Sus ojos se abrieron de nuevo, pero estaban ciegos y miraban al infinito. Esto hizo que la compasión que había tratado de contener mientras le curaba se revolviera en su interior. Cuando la noche se volvió oscura y el frío sacudía a ráfagas sus huesos contra las ventanas, cogió su mano y se entristeció por él.

La vida era el más preciado regalo, y parecía cruel que se hubiera alejado tanto de casa sólo para perderla.

Para mantener su mente ocupada, cosía o cantaba. Cuando estuvo segura de que estaría tranquilo por un tiempo, le dejó al cuidado de una de sus mujeres y se ocupó de los asuntos de su casa y de su pueblo.

En la última noche de fiebre, la desesperación estuvo a punto de destrozarla. Agotada, veló en lugar de su mujer, de su madre, de aquellos que había dejado atrás y que nunca sabrían su destino. Allí, en la habitación silenciosa, empleó los restos de su fortaleza y su habilidad, para lo cual extendió sus manos sobre él.

—La primera regla y la más importante es no dañar. No os he dañado. Lo que haga ahora hará que esto termine, de una forma u otra, con la muerte o la curación. Si conociera vuestro nombre —dijo mientras frotaba una mano suavemente contra su frente que ardía— o vuestra mente, o vuestro corazón, esto sería más fácil para ambos. Sed fuerte. —Se encaramó a la cama para arrodillarse a su lado—. Y luchad.

Con una mano alrededor de la herida que había destapado y la otra sobre su corazón, dejó que lo que ella era saliera a toda prisa a través de su cuerpo, que corriera a través de su sangre y sus huesos. Hasta él.

Gimió. Ella no le hizo caso. Iba a doler, les dolería a los dos. El cuerpo de él arqueado hacia arriba y el de ella detrás. Hubo un torrente de imágenes que le quitaron el aliento. Un castillo magnífico, colores borrosos, una corona cubierta de joyas.

Sintió fuerza; la fuerza de él, y bondad y una luz que parpadeaba dentro de ella estuvo a punto de destrozarla, pero finalmente aquella luz la arrastró dentro, más profundamente y la luz se volvió suave y cálida.

Para Deirdre había sido la primera vez, incluso durante una curación, en que había mirado en el corazón de otro ser y sentido que éste la tocaba e invitaba al suyo.

Entonces vio con mucha claridad el rostro de una mujer, sus ojos de un azul profundo llenos de orgullo y quizá de miedo.

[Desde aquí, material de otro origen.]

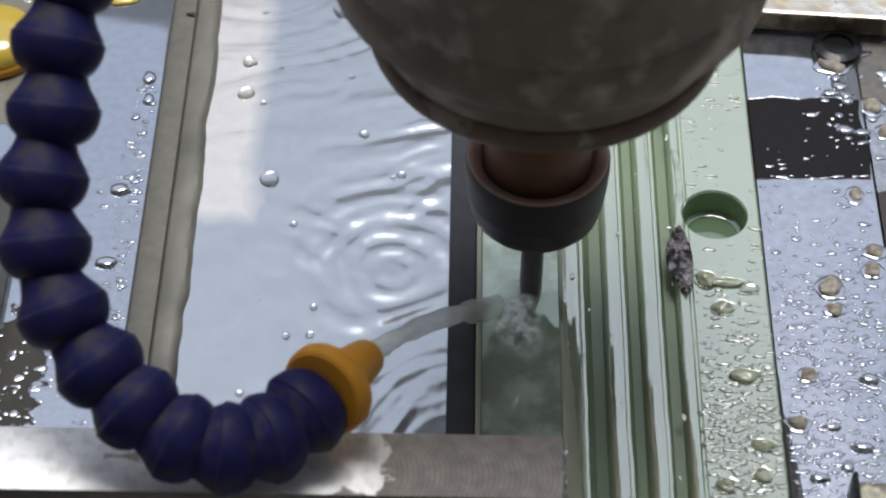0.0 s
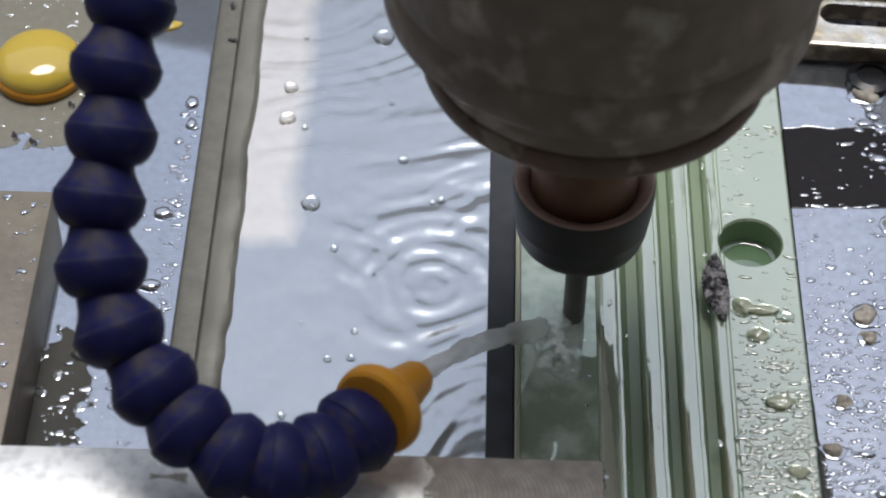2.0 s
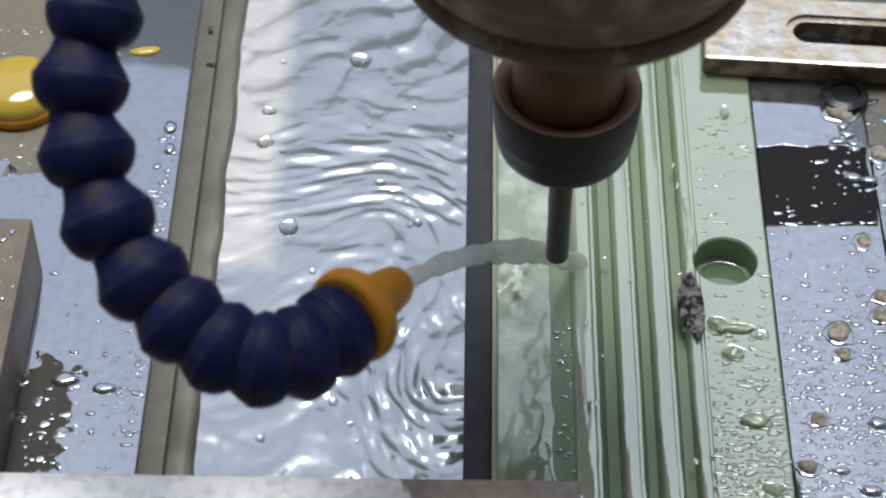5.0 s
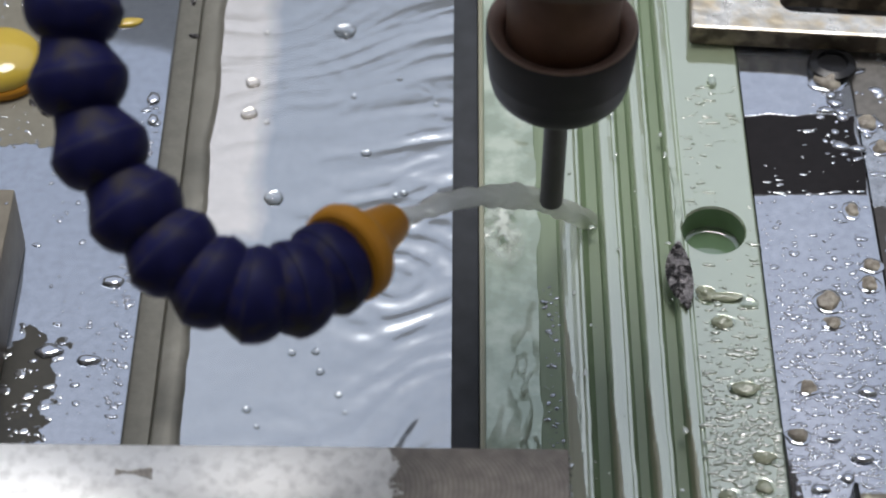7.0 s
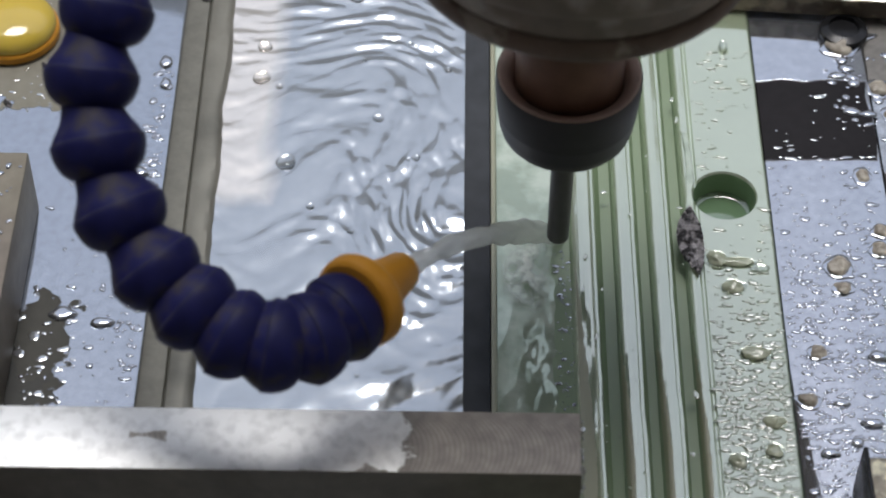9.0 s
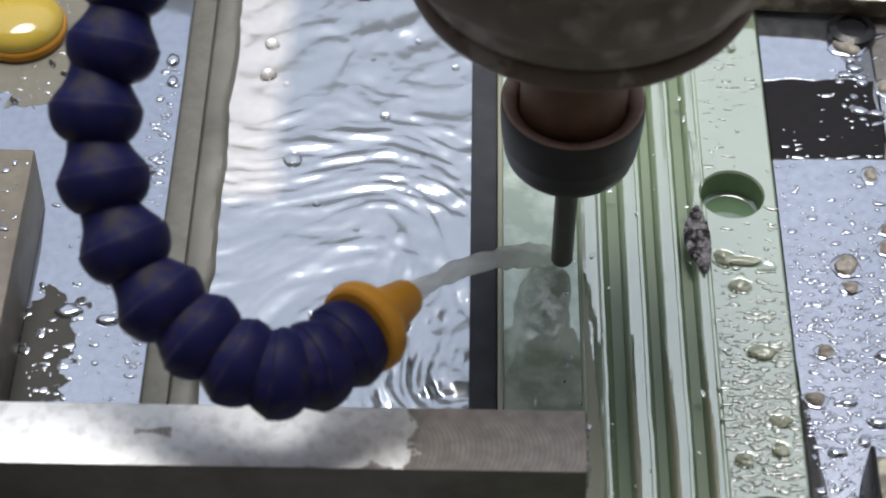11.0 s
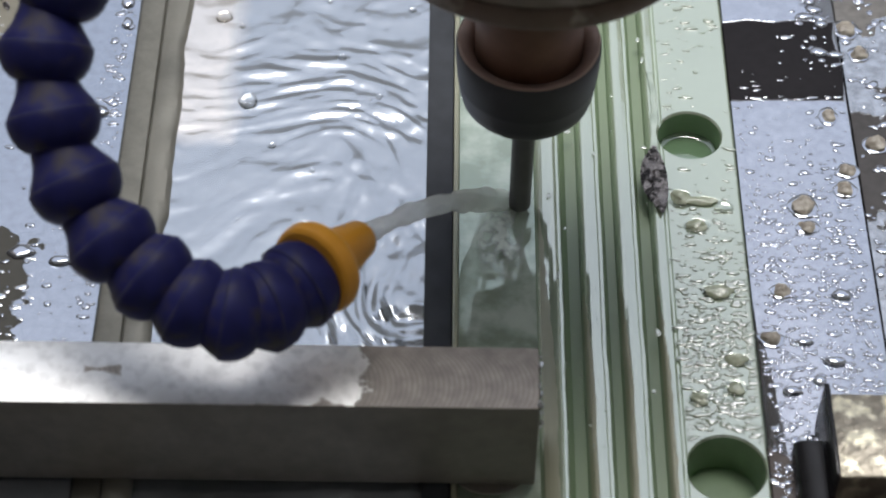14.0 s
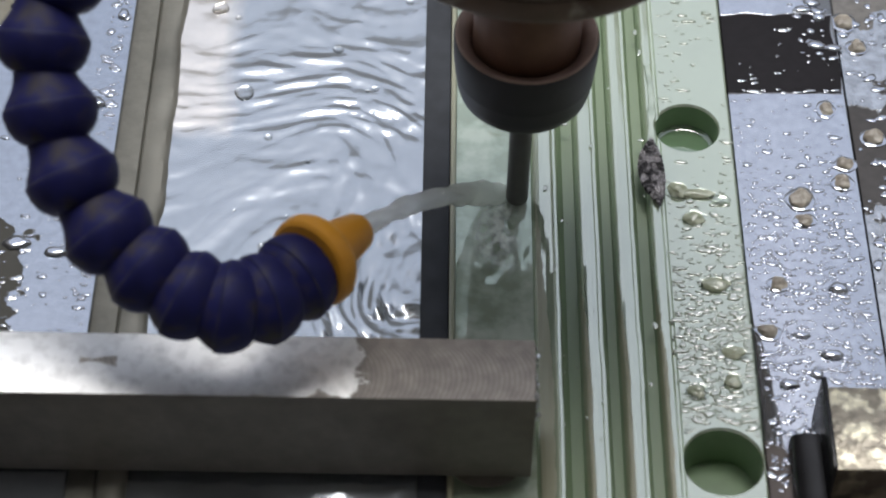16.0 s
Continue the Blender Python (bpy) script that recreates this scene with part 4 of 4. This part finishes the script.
# ---- motion ----
# The tool's tip: seconds, across and height in millimetres. It pecks: it lifts out of the board and sinks in again.
TOOL = [(0, 21.9, -13.0), (0.5, 22.3, -12.8), (1, 22.6, -12.9), (1.5, 22.9, -12.9), (2, 23.1, -11.8), (2.5, 23.1, -6.4), (3, 23.1, 0.0), (3.2, 23.1, 2.6), (5.3, 23.9, 27.1), (5.5, 24.3, 29.0), (6, 24.5, 34.5),
        (6.3, 24.5, 37.4), (6.5, 24.6, 38.0), (7, 24.7, 31.8), (7.5, 24.3, 25.9), (8, 24.3, 20.5), (8.2, 24.4, 18.2), (9.8, 24.6, -0.3), (10.1, 24.5, -1.2), (10.3, 24.5, -1.2), (11, 24.4, -1.5), (12, 24.3, -1.9), (13, 24.6, -2.6), (14, 24.9, -3.0), (16, 25.0, -3.5)]


def motions():
    rows = [(t, pose(x * MM, -0.0165, z * MM)) for t, x, z in TOOL]
    walk(mill, rows)
    walk(hose_line, rows)
    walk(jet_stream, rows)
    walk(splash_pool, [(0, pose(0.024, -0.0165, 0)), (2.5, pose(0.024, -0.0145, 0)), (5.3, pose(0.0195, 0.014, 0)), (6.4, pose(0.0195, 0.02, 0)), (8.2, pose(0.0198, 0.009, 0)), (9.8, pose(0.0245, -0.0165, 0)), (16, pose(0.025, -0.0165, 0))])
    for ob, s in hose_links:
        walk(ob, [(t, hose_pose(s, w)) for t, w in FLEX])
    walk(hose_nozzle, [(t, nozzle_pose(w)) for t, w in FLEX])
    flow = [(0, 0), (1, -5), (2, 3), (3, -4), (5.3, -212), (5.5, -205), (6, -110), (6.4, -8), (7, 3), (7.5, -100), (8, -125), (8.2, -132), (10.3, -220), (11, -223), (12, -216), (13, -225), (14, -218), (15, -226), (16, -220)]
    walk(water, [(t, pose(0, y * MM, 0)) for t, y in flow])
    walk(stream, [(0, pose(0, 0.03, 0.0009)), (3.2, pose(0, 0.018, 0.0006)), (5.3, pose(0, 0.010, 0)), (8.2, pose(0, 0, 0)), (10.3, pose(0, -0.008, 0.0007)), (16, pose(0, -0.03, 0.0009))])


motions()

Vuelve, hijo mío. Vuelve a casa sano y salvo.

Había música —sonido de tambores—, risas y gritos de hombres, pero a ello se unió también el resplandor del sol sobre el acero seguido de un olor a sangre y batalla que la sofocó.

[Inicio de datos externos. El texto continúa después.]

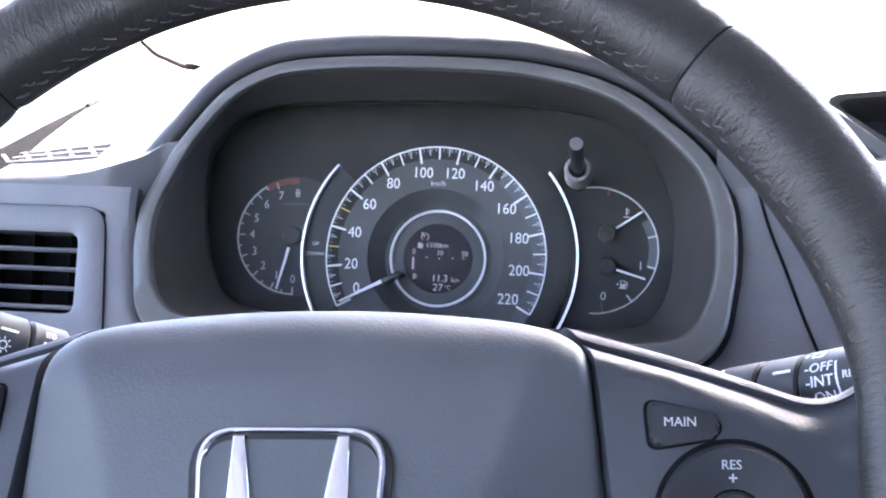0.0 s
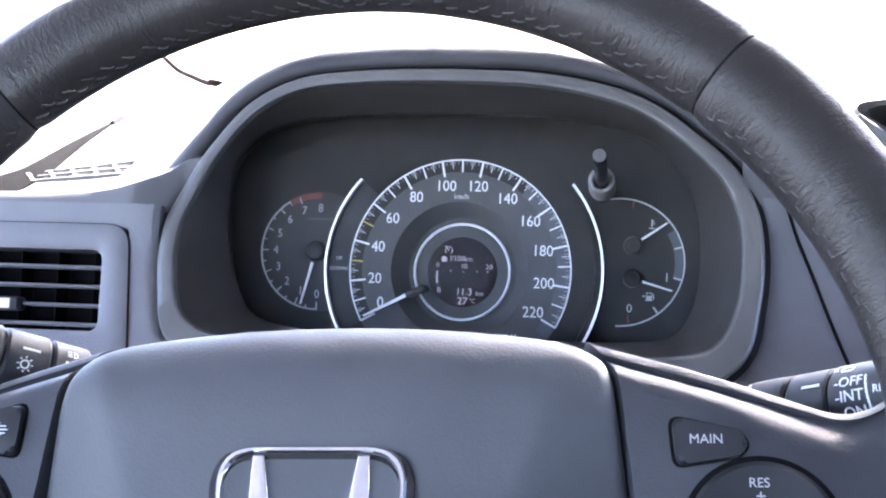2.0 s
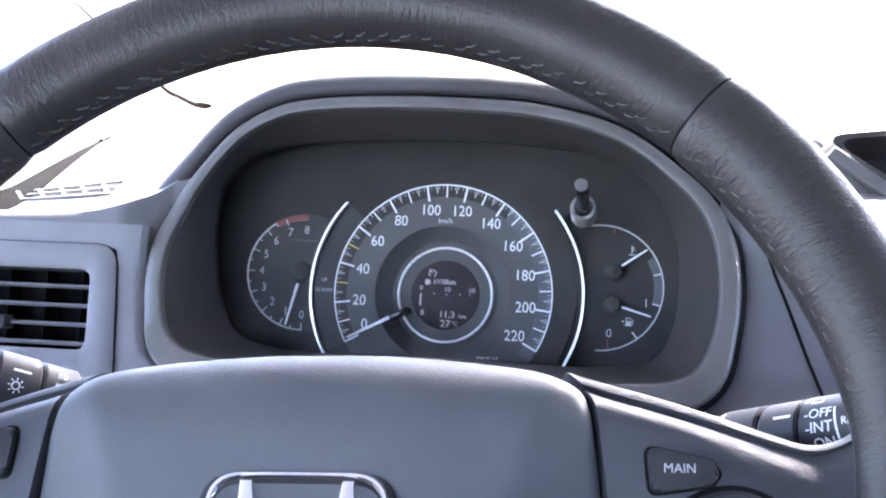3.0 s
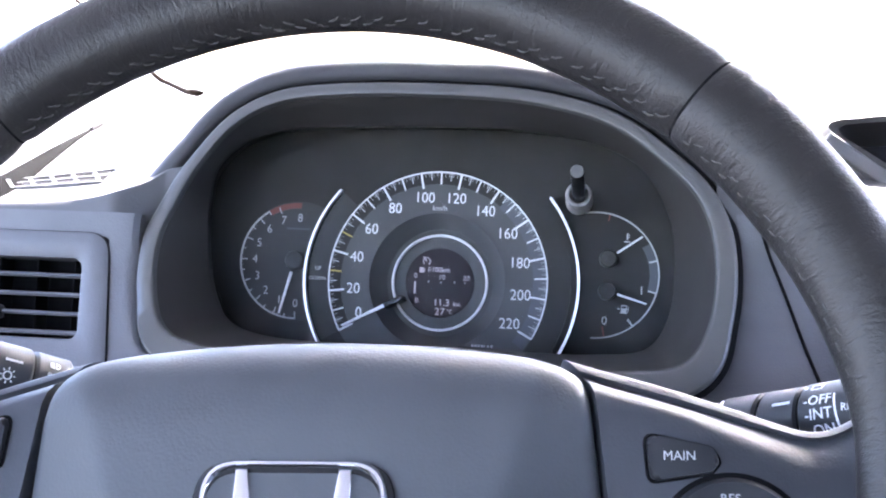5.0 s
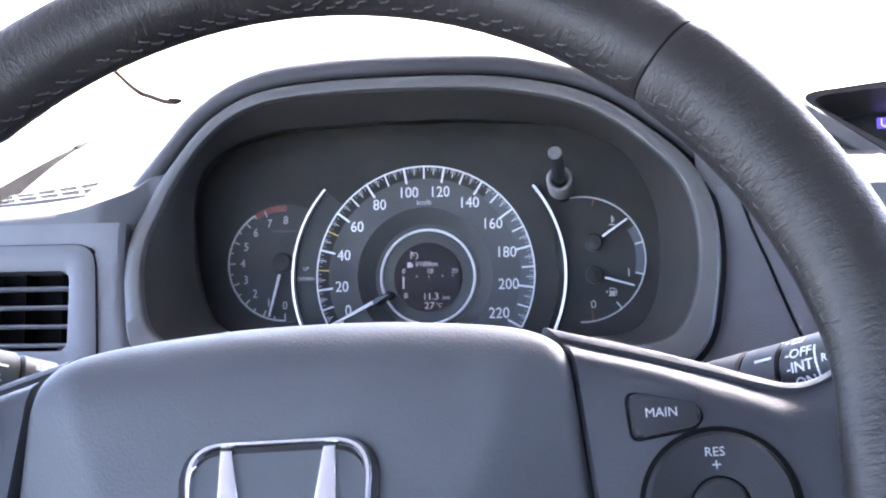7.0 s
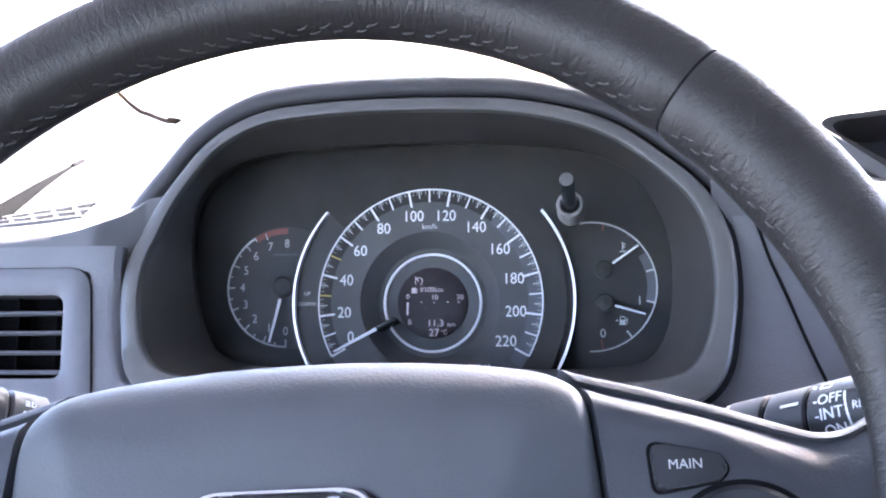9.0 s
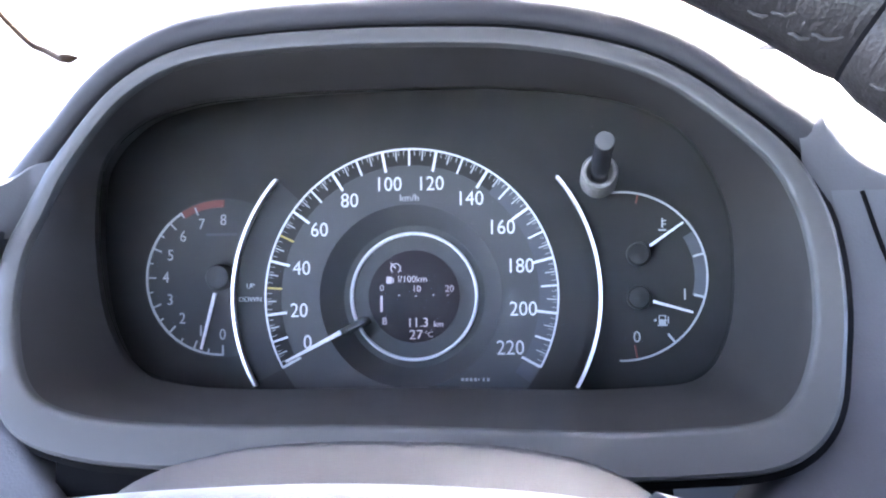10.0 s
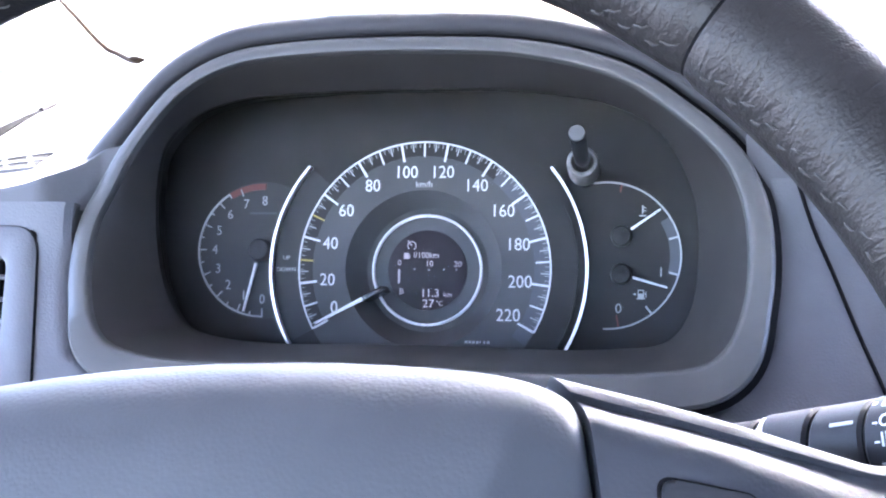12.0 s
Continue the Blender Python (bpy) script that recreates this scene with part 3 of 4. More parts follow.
part("hub", lathe([(0.0056, -0.0018), (0.0055, -0.0070), (0.0048, -0.0086), (0.003, -0.0093), (0.0, -0.0095)], (TX, 0, TZ), 40), REV, rev, "domed dark hub")
needle(TX, TZ, 0.0070, 0.0318, 256, 0.0017, 0.0010, -0.0055, WHITE, rev, "white rev needle near idle")

# fuel and heat gauge
FX, FZ = 0.0885, 0.0075
fuel = part("fuel_gauge", prism([(FX + 0.037 * math.cos(radians(a)), FZ + 0.037 * math.sin(radians(a))) for a in range(0, 360, 5)], -0.0014, 0.0, 0.0004), DIAL_DARK, cluster, "black fuel and heat gauge dial")
part("outer_line", arc_band(FX, FZ, 0.0347, 0.0355, -92, 100, -0.0021, -0.0014, 70), DIMWHITE, fuel)
part("grey_band", arc_band(FX, FZ, 0.0300, 0.0347, -16, 32, -0.0018, -0.0014, 30), DIAL_GREY, fuel, "grey band at full")
for a in (15, -15, -52):
    part("scale_mark", tick(FX, FZ, 0.0305, 0.0347, a, 0.0009, -0.0022, -0.0014, bmesh.new()), DIMWHITE, fuel, smooth=False)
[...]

Retuvo un grito al ver súbitamente algo en su mente: espadas que chocaban, el hedor del sudor, la muerte y el miedo.

El guerrero luchó contra ella, golpeaba y se revolvía mientras avanzaba con su mente. Más tarde se ocuparía de los cardenales que se habían hecho mutuamente en esta última batalla para salvar la vida.

Los músculos le temblaron, y una parte de ella clamó retirada. Él no era nada suyo. Sin embargo, mientras los músculos de ella temblaban, opuso su fuego a la fiebre, de igual forma que la espada del enemigo en la mente de él les producía un corte a los dos.

Sintió el golpe en el costado, acero dentro de la carne. La agonía arrancó un grito de su garganta y sintió que la muerte estaba al acecho.

El corazón latía rápidamente bajo la mano, y la herida en su costado era como una llama. Pero ella había visto dentro de su mente y luchó por alzarse sobre el dolor, recurriendo a lo que le habían dado, lo que ella había recibido, para salvarle.

Tenía los ojos abiertos, inertes por efecto del shock, en medio de un rostro blanco como la muerte.

—Kylar de Mrydon —pronunció con claridad, aunque cada inspiración le suponía un gran sufrimiento—, tomad lo que necesitéis del fuego de la curación, y vivid.

La tensión abandonó su cuerpo. Los ojos se le empañaron y después se cerraron con agitación. Sintió cómo un suspiro le sacudía al dormirse.

Pero la luz dentro de ella siguió brillando.

—¿Qué es? —murmuró, frotando con mano insegura su propio corazón—. No importa, en este momento no importa. No puedo hacer nada más para ayudaros. Vivid —dijo de nuevo, y bajándose para posar sus labios sobre su frente— o morid suavemente.

Empezó a bajar de la cama, pero la cabeza le daba vueltas. Cuando se desvaneció, su cabeza terminó reposando, de forma bastante natural, sobre el corazón de él.